Hadn’t seen such a diagram, I thought they were essentially the same thing. I don’t fret over it, no idea what angle it is. I knock off the top back edge and call it done. On some more severe twists at the stern I may knock off more of that edge until it’s a tight fit. It’s a feel thing that comes from doin it. 
 

With that I don’t want to hijack any more of David’s log than I already have.
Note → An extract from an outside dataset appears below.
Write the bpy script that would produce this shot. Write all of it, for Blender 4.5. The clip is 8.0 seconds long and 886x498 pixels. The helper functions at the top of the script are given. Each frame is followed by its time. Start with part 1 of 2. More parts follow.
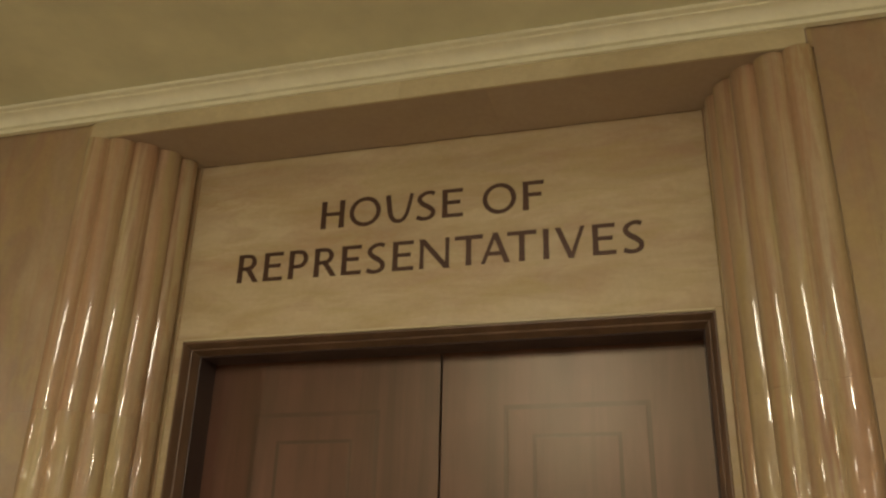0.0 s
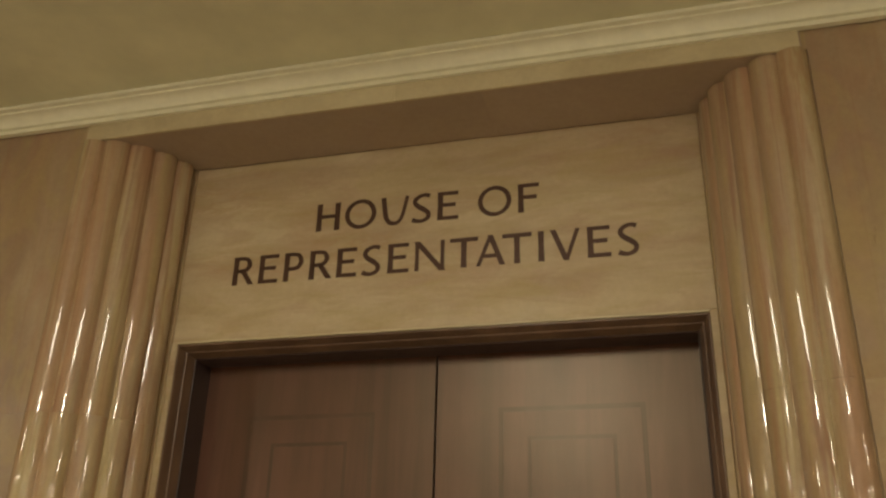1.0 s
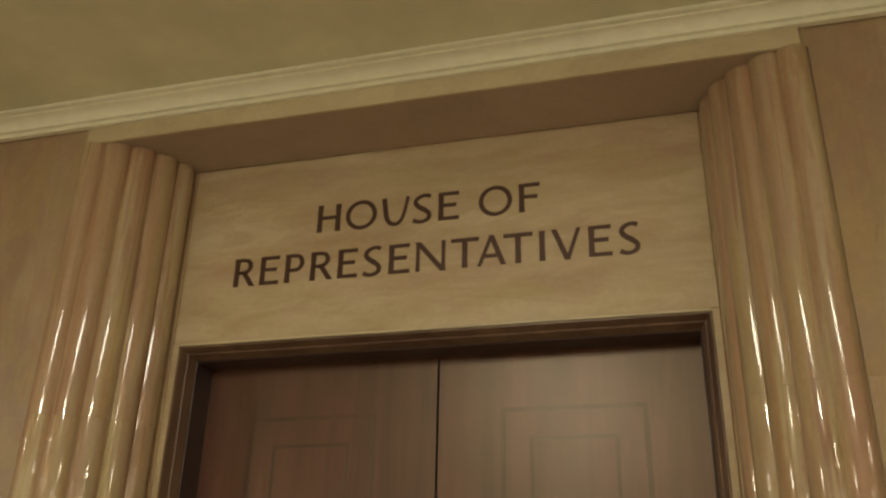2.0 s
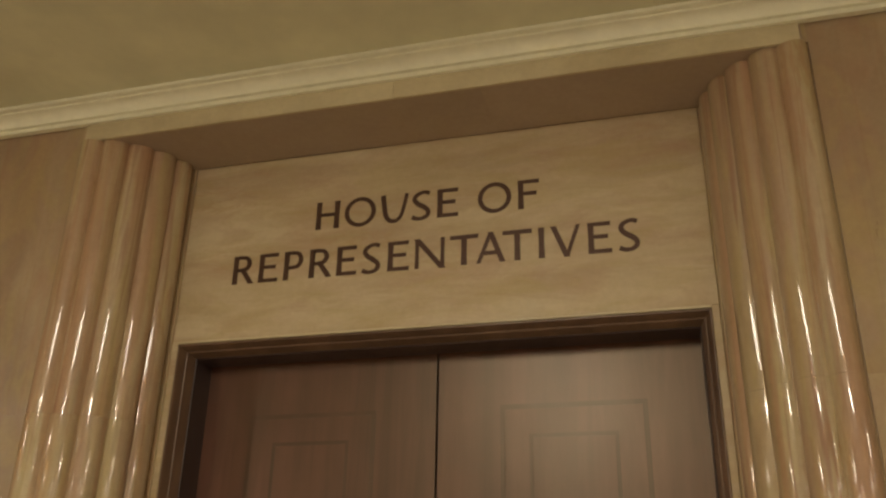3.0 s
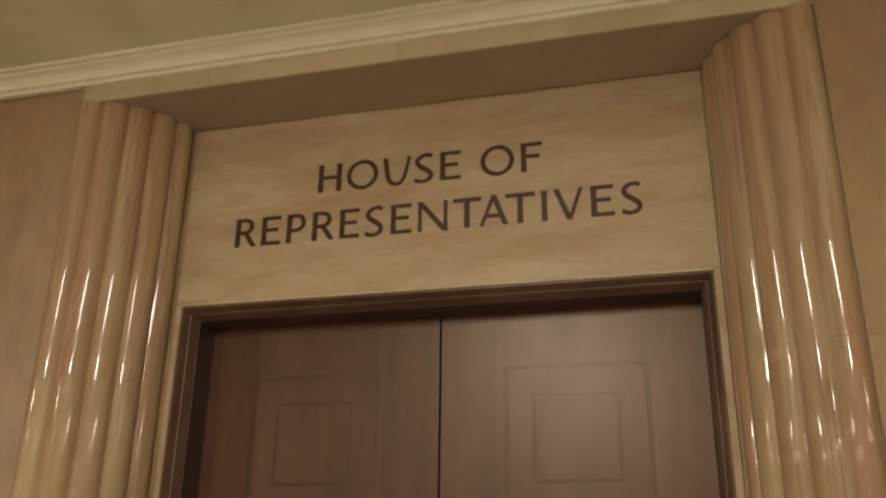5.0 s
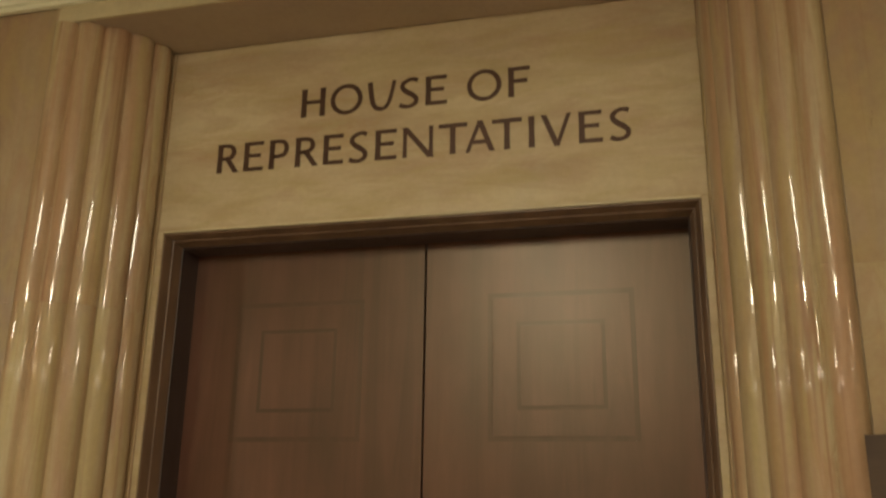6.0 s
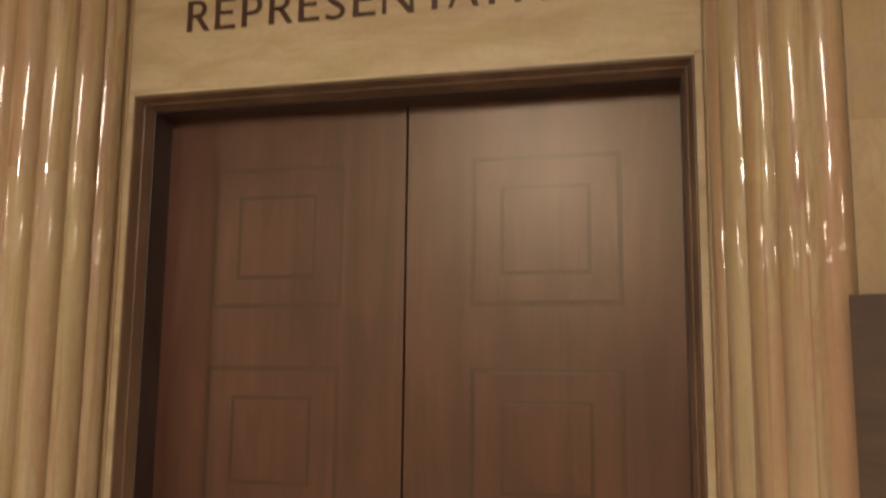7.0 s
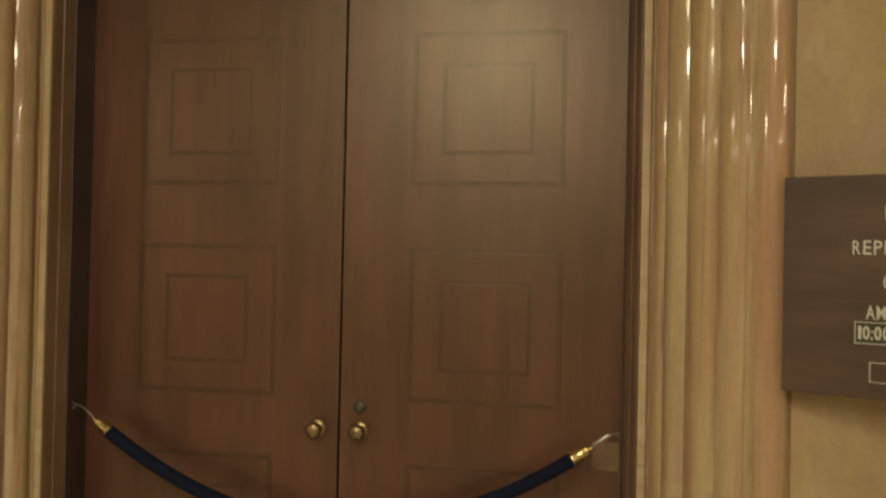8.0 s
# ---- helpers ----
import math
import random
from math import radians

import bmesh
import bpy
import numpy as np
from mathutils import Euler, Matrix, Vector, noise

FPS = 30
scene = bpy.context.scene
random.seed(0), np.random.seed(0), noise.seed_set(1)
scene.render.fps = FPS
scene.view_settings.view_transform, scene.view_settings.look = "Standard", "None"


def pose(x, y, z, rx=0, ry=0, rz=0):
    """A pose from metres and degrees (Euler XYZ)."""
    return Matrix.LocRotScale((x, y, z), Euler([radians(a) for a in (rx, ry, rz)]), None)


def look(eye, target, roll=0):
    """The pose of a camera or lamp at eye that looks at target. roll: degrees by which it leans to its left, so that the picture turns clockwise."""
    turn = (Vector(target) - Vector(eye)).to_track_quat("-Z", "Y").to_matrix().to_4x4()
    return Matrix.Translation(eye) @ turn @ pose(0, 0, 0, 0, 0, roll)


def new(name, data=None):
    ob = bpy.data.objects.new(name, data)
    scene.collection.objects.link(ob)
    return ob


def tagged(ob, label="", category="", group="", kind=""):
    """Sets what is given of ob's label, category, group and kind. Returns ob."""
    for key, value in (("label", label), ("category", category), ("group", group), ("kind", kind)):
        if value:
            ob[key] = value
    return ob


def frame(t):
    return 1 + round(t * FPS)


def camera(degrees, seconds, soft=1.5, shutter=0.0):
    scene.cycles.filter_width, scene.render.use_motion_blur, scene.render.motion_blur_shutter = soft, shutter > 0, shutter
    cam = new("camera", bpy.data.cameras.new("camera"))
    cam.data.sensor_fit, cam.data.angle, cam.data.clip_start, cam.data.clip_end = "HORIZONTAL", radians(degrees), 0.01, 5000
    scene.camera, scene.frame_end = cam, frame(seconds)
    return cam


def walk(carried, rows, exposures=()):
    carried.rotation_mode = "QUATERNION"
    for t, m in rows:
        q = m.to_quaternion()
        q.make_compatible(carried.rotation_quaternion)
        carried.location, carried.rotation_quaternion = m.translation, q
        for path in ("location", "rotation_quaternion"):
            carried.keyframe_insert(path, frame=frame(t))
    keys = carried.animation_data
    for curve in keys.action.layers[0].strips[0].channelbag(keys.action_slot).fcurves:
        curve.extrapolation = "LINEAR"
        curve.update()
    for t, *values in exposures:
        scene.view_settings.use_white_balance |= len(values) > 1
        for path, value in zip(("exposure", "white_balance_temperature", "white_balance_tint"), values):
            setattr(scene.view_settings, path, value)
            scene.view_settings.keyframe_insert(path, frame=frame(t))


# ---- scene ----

I’ll show a photo on my next log post. 

 

Glenn, don't worry about adding to my log.  I find everyone's comments real interesting.

 

Just wanted to let everyone know, this is what I do also.   I only taper the top edge of plank and then bevel the top edge of the entire plank.  I'll bevel it a little first, test fit, and then bevel a little more in places, if I think it needs it.  It takes practice, and I'm still learning.  In general doing better than Syren, but I certainly feel like I could do better.  Too often I don't realize it's not quite right until it's too late.

 

I've had a minor problem planking across a joint.  Sometimes the plank widths don't match perfectly.  I try to sand them to get them fitting real nice, but have missed a few.  If the width of the two planks at a joint aren't all but perfect, then the next plank down won't fit right.  I've been a little surprised at how "perfect" the fit has to be.  It's another of those things that's a matter of feel, literally!  And lots of practice.